Özersay, Halkın Partisi’nin başlangıçta bazıları açısından geçici bir heyecan, bir rüzgar bir tepki oyu olarak algılandığını ancak havlu atılmadığını, arkadaşlarıyla birlikte mücadeleyi devam ettirdiğini söyledi ve şöyle devam etti:
“Şimdi yeni arkadaşlar, pek çoğu partinin içinden gelen daha önce emek veren ama partinin dışından gelen ve gönül vermiş olanlarla havlu atmadan bu yolculuğa devam edeceğiz. Kıbrıs Türk siyasi yaşamımda ve partisi içerisinde doğru konuma oturacağına inanıyoruz Halkın Partisi’nin. Ve o anlamda da toplum menfaatini ve sağduyuyu hükümetlerde temsil etme misyonuyla, muhalefette olduğumuzda da yıkıcı değil yapıcı bir muhalefet anlayışıyla katkı koymaya gayret göstereceğiz ülke için…”
“MEMNUNİYET DUYUYORUZ”
Özersay, Halkın Partisi’nin daha önce DAÜ Yönetim Kurulu’nda görevlendirdiği kişilerle ilgili de olumlu yorumlar almaktan memnun olduğunu dile getirdi.
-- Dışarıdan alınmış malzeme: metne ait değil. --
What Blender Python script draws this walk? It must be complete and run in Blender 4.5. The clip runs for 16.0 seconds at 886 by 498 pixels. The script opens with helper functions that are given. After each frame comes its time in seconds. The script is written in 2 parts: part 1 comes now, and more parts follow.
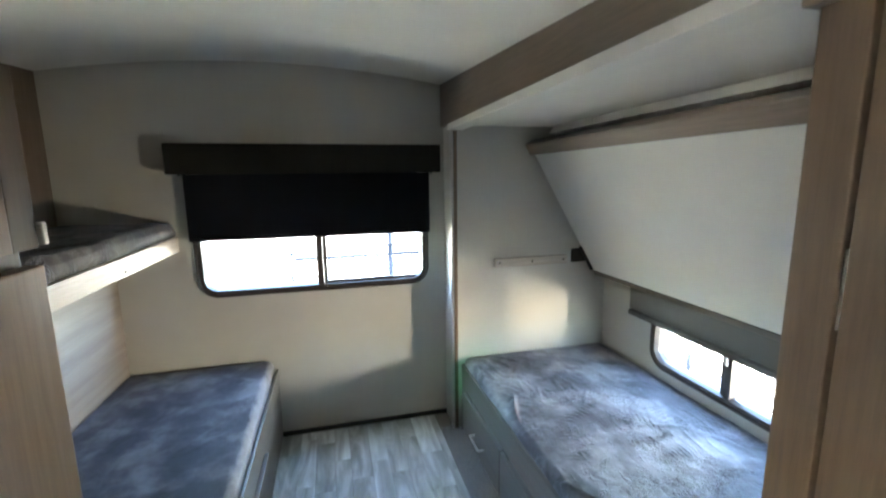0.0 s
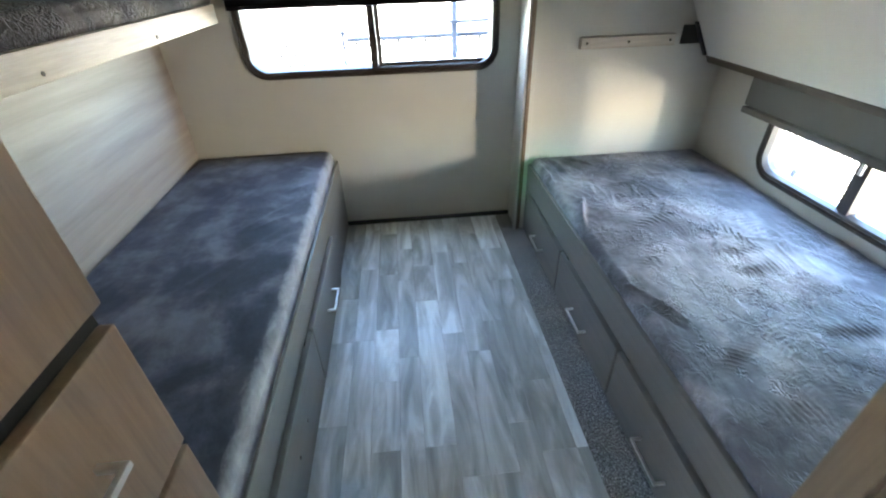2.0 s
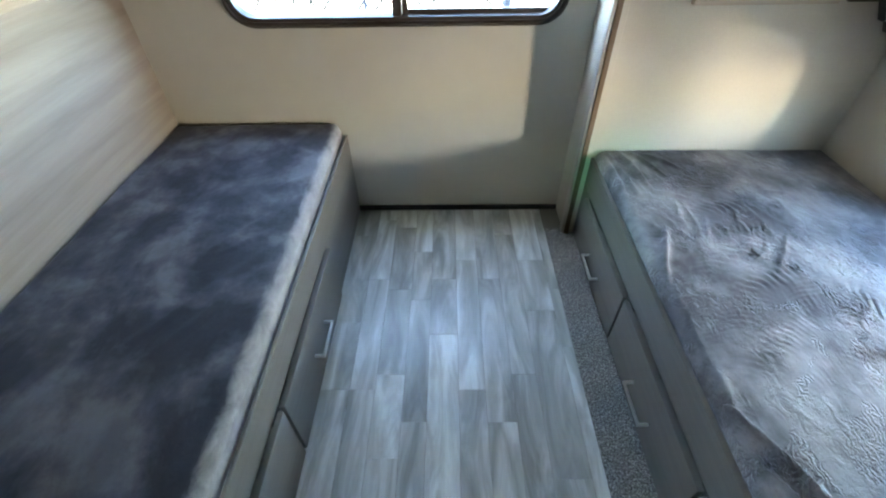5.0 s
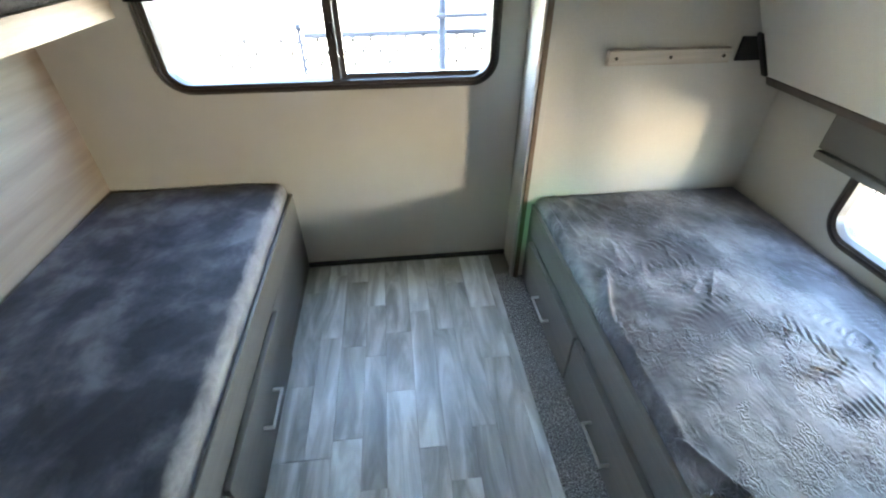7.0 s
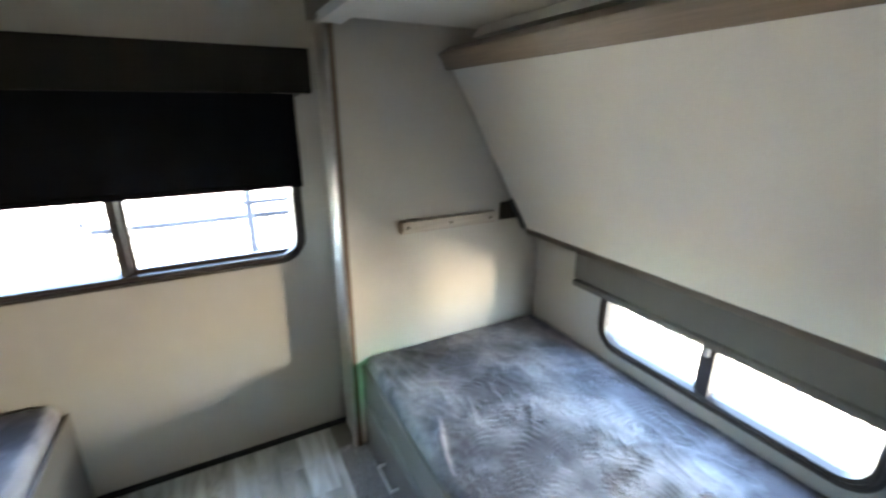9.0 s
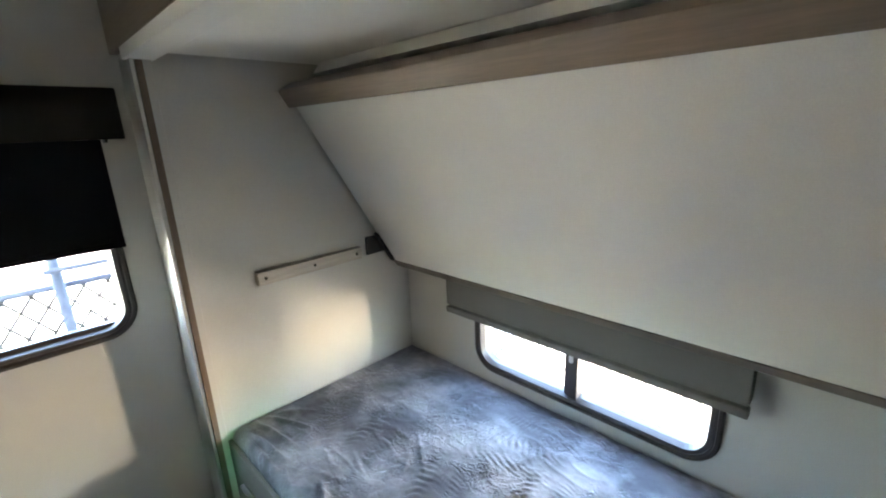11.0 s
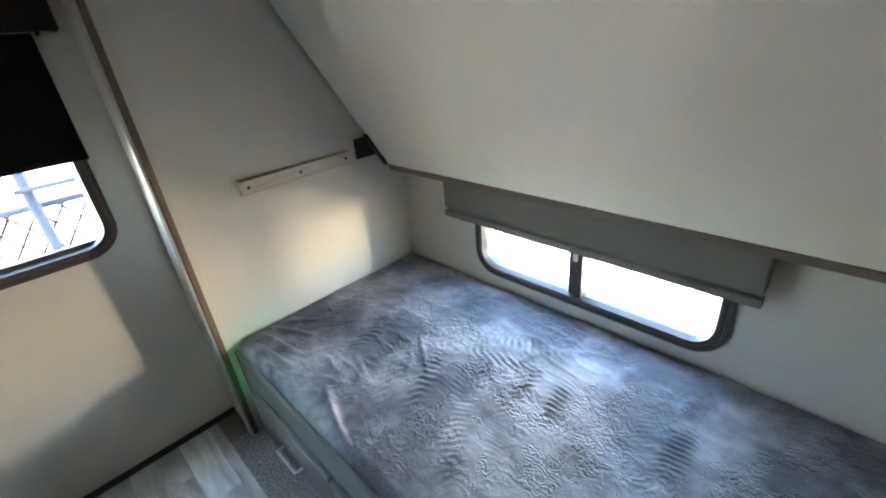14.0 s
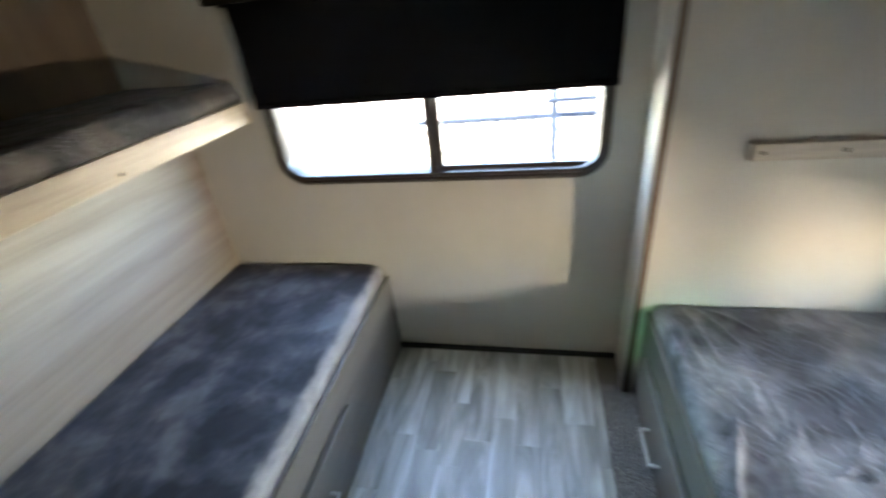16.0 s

Özersay, şunları aktardı: “DAÜ yönetiminde görevlendirdiğimiz arkadaşlar, başka bazı kamu bankaları, kamu üniversiteleri ve benzer nitelikteki üniversitelerin yönetiminde görevlendirdiğimiz arkadaşların tavrında olduğu gibi DAÜ’nün yönetici konumundaki ve diğer paydaşlarla istişare içinde olmayı becerebilmişler, bir diyalog içinde olabilmişlerdir. Sesinizi duyup aktarabilmişlerdir ve o işbirliğini bence yapabilmişlerdir. Bir başlangıç yaptılar. Bundan sonra bu meziyetlere sahip olan insanları bu görevlere getirme konusunda da duruşumuz devam edecek.”